Depth-Enhanced Monocular 3D Object Detection

By Muhammad OsamaReviewed by Susha Cheriyedath, M.Sc.Jul 16 2024

In a recent study published in the Journal of Intelligent & Robotic Systems, researchers introduced a new method to enhance the accuracy and robustness of three-dimensional (3D) object detection utilizing monocular cameras. The aim was to leverage depth information to improve deep neural networks' spatial perception and address challenges in estimating 3D object scales and locations from single images.

Background

3D object detection is crucial for autonomous driving, requiring precise localization and recognition of objects in the environment. Most existing methods rely on light detection and ranging (LiDAR) sensor data or red-green-blue (RGB) images. While LiDAR methods provide accurate in-depth information, they are expensive and computationally intensive. In contrast, RGB-based methods are more cost-effective and flexible but often struggle to obtain reliable depth information from monocular images.

About the Research

In this paper, the authors aimed to overcome the limitations of existing monocular 3D object detection methods by introducing a depth-enhanced deep learning approach. Their technique includes three components. First, the feature enhancement pyramid module extends the conventional feature pyramid networks (FPN) by adding a feature enhancement pyramid network. This network captures contextual relationships across different scales by combining the feature maps of the original pyramid. Additionally, it enhances the connection between low and high-level features.

Second, the auxiliary dense depth estimator creates detailed depth maps to improve the spatial perception of the deep neural network model without increasing computational effort. This module uses an inverse smooth lasso (L1) norm loss function to train the parameters in the feature extractor, including the VoVNet backbone and the feature enhancement pyramid module.

Third, the augmented center depth regression helps with center depth estimation by using geometry-based additional bounding box vertex depth regression. It models the uncertainties of vertex depth estimation and direct regression by creating a final estimation as a confidence-weighted average.

Furthermore, the researchers tested their approach on the NuScenes dataset, which contains 1000 multimodal videos with six cameras providing a full 360-degree view from the car. The dataset includes 3D bounding box annotations for 10 object classes, such as cars, pedestrians, and bicycles.

Research Findings

The outcomes showed that the proposed approach outperformed existing monocular 3D object detection methods, making it a potential solution for autonomous vehicles. The method achieved a mean average precision (mAP) of 0.434, which is higher than other camera-based methods like FCOS3D (0.343), CenterNet (0.306), and MonoDIS (0.304).

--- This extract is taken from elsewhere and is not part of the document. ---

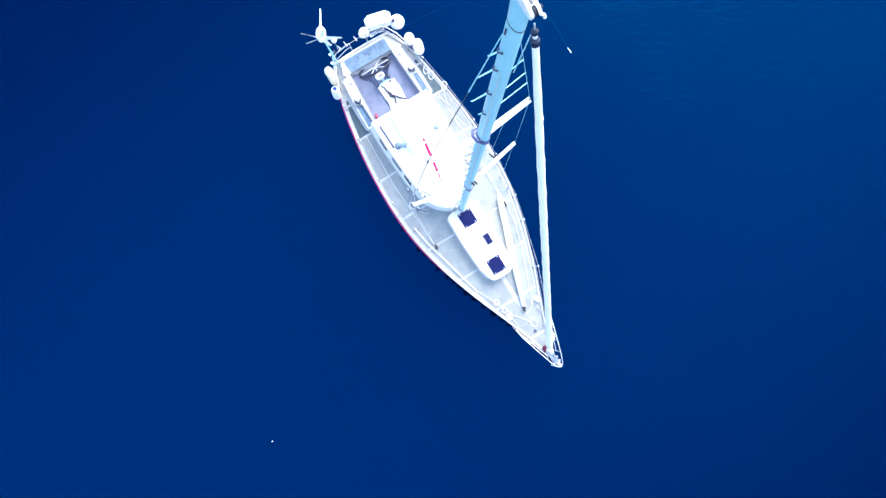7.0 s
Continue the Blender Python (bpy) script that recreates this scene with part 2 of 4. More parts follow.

It also surpassed some LiDAR-based methods such as PointPillars (0.305).

Additionally, the method achieved a nuScenes detection score (NDS) of 0.461, exceeding other camera-based methods like PGD (0.428), AIML-ADL (0.429), and DD3Dv2 (0.480). The NDS metric includes mAP, average translation error, average scale error, average orientation error, average velocity error, and average attribute error.

Furthermore, the proposed approach significantly improved depth estimation, reducing the average translation error by 22% and 35% compared to PGD and AIML-ADL, respectively, and reducing the average scale error by 8.4% and 65.4% compared to FCOS3D and AIML-ADL, respectively.

Overall, the method provided robust and accurate predictions across different object classes, ranges, and environmental conditions, performing well for crucial objects like traffic cones, barriers, and cars. It effectively handled occlusions, raindrops, and varying lighting conditions.

Applications

The proposed approach has significant implications for autonomous driving and other fields requiring 3D object detection from monocular images. It provides reliable information about the 3D location, size, orientation, velocity, and attributes of various objects, enhancing planning and guidance systems. This method can also be integrated with other sensors, such as LiDAR, radar, or stereo cameras, to further improve performance and robustness, making it a versatile solution for various applications.

Conclusion

In summary, the novel depth-enhanced deep learning approach proved effective for monocular 3D object detection. It utilized depth information from a single image without additional inputs or assumptions, enhancing both feature representation and depth estimation of the deep network model. On standard benchmark datasets, it achieved superior performance and surpassed state-of-the-art methods.

Moving forward, the authors acknowledged the limitations and challenges of their method. They suggested integrating it with other sensors, such as LiDAR or radar, and incorporating temporal information, like optical flow or video sequences, to enhance performance and stability in 3D object detection. They also recommended exploring more effective ways to combine depth information with RGB features and extending their approach to tasks such as 3D semantic segmentation and 3D instance segmentation.